#### Exercise aim:
Every line that includes the word "Python" is to be listed.

#### Input data:
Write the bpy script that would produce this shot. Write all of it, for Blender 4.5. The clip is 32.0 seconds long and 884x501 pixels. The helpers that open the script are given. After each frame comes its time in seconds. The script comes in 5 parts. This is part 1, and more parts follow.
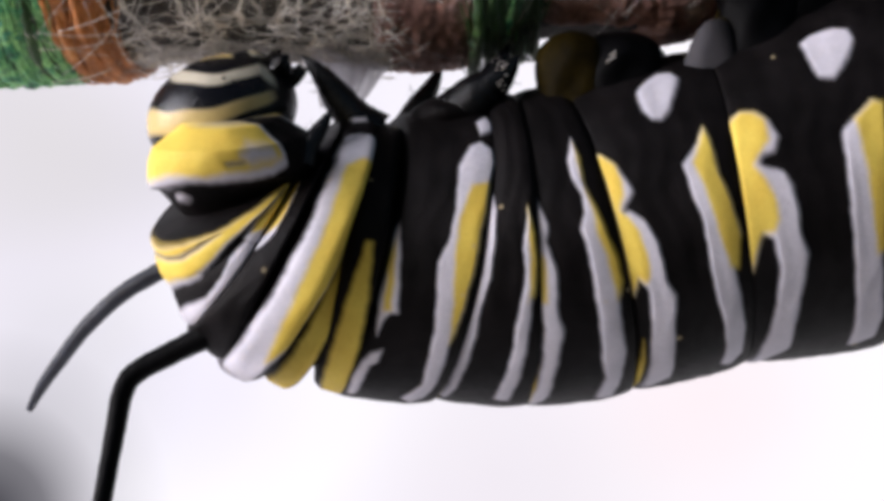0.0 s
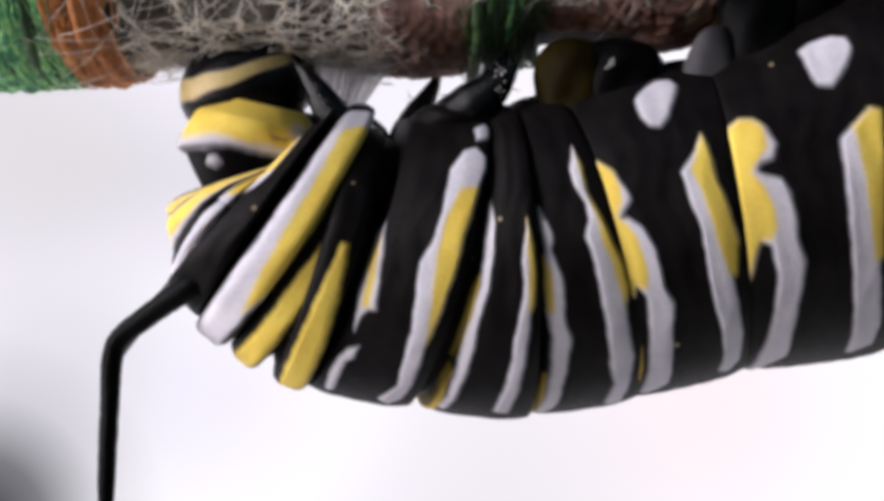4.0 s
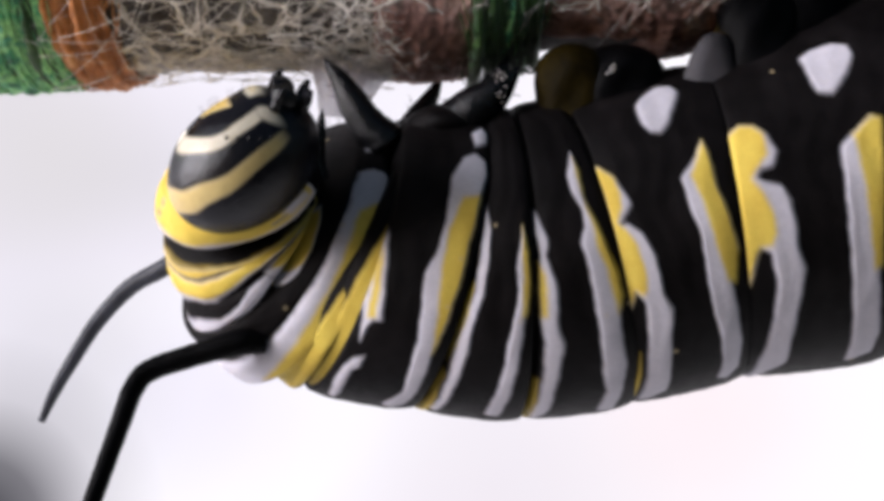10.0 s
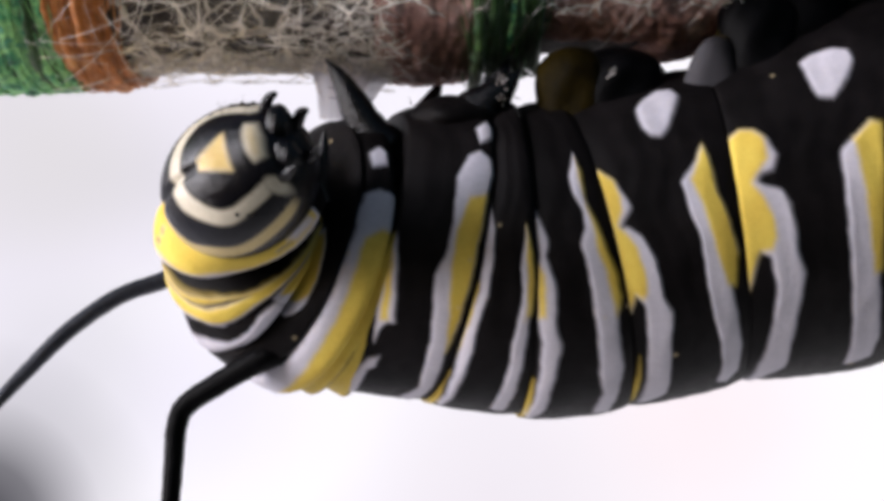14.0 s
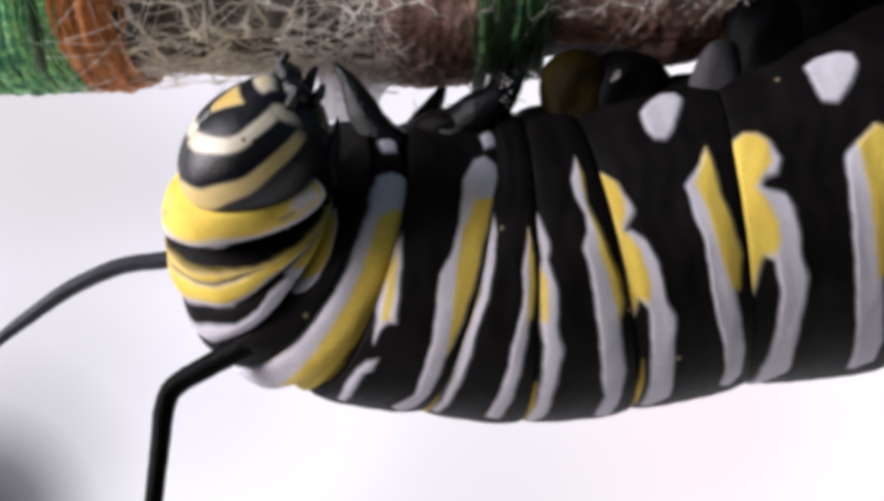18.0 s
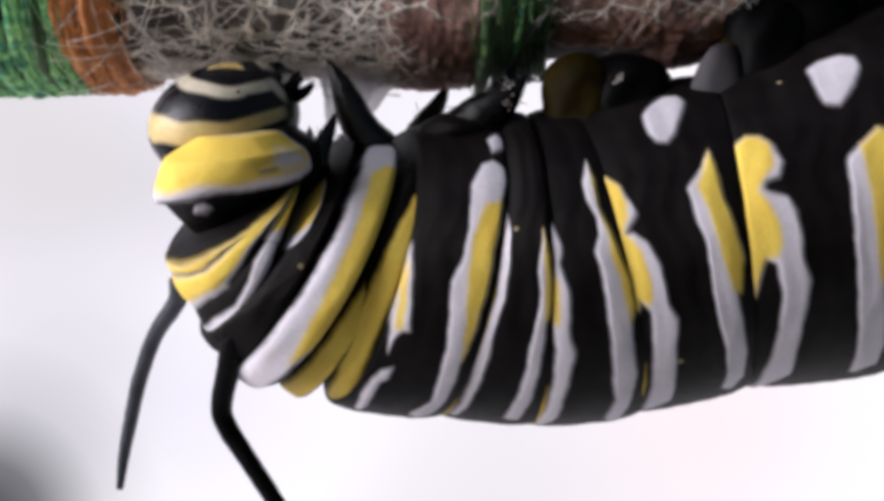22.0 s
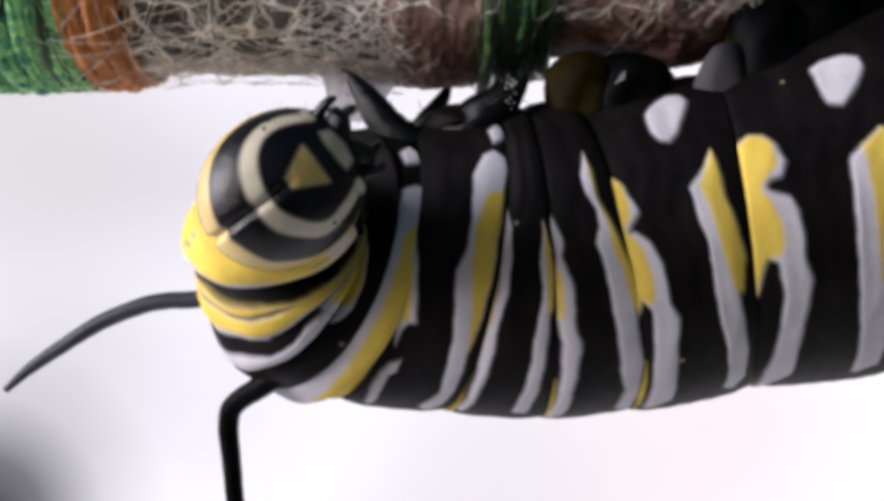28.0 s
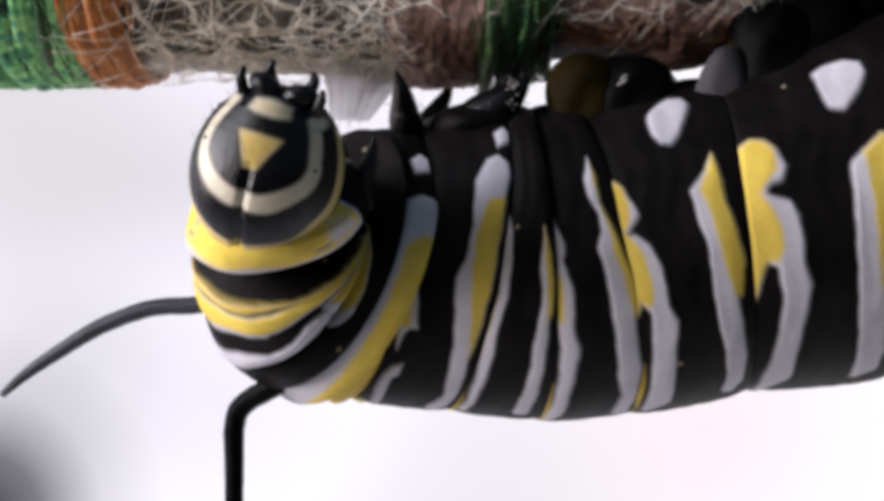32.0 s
* * *
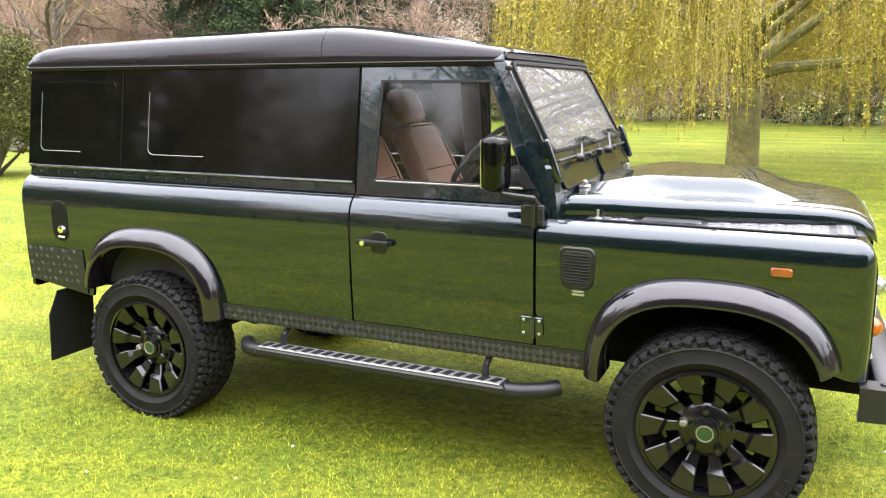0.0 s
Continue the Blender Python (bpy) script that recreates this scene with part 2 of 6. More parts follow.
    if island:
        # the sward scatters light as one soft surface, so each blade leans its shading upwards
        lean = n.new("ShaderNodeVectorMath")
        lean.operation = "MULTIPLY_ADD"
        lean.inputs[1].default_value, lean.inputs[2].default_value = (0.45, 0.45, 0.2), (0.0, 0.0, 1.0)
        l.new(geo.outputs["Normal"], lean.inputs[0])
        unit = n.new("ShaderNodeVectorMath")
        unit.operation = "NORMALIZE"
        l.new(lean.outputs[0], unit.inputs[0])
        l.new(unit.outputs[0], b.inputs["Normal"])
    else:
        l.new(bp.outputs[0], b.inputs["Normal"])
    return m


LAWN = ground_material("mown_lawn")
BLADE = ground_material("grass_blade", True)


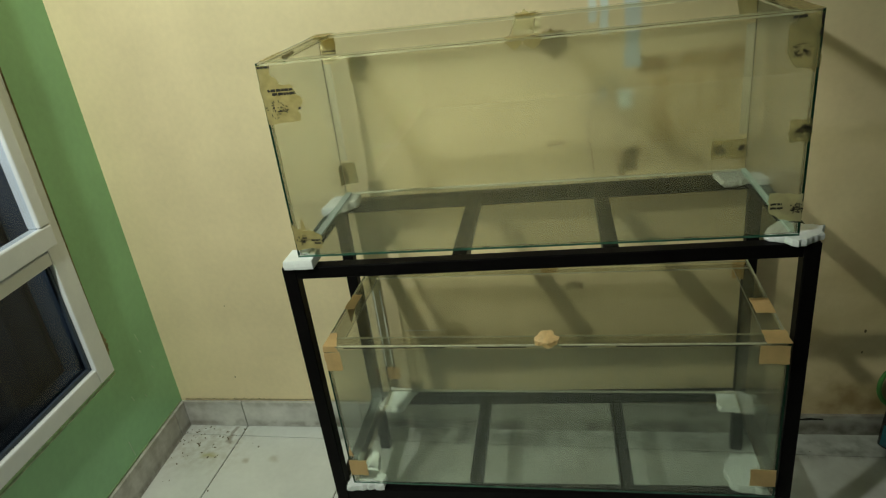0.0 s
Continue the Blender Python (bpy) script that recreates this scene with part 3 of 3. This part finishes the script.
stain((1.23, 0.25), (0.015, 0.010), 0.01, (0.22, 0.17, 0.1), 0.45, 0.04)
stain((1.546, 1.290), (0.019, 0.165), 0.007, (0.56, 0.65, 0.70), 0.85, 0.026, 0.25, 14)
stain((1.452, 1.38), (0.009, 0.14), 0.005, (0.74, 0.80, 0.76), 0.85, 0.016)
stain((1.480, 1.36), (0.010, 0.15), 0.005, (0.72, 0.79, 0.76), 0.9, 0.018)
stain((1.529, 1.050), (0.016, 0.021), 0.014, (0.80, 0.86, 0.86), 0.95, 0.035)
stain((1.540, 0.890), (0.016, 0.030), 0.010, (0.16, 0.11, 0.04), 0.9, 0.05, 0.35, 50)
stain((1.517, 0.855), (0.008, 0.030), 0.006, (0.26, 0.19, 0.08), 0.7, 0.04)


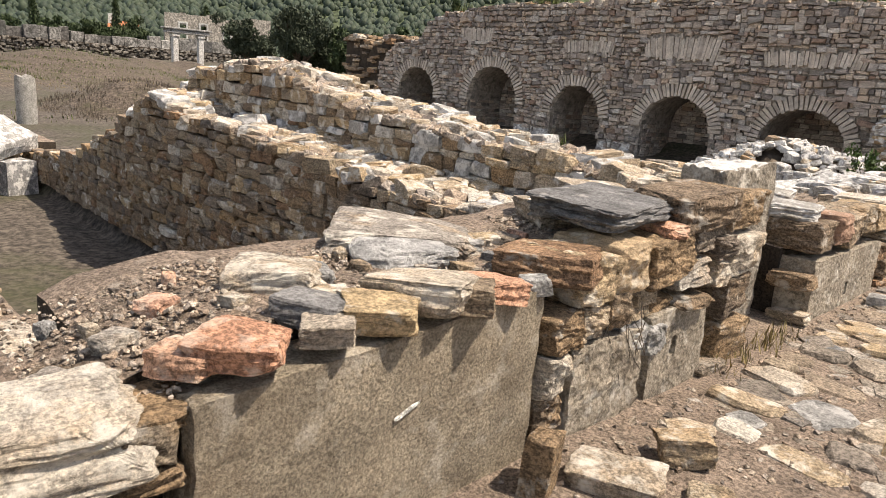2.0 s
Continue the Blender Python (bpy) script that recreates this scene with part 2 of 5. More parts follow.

#### Solution for this task:
Continue the Blender Python (bpy) script that recreates this scene with part 2 of 6. More parts follow.
Continue the Blender Python (bpy) script that recreates this scene with part 3 of 3. This part finishes the script.
Continue the Blender Python (bpy) script that recreates this scene with part 2 of 5. More parts follow.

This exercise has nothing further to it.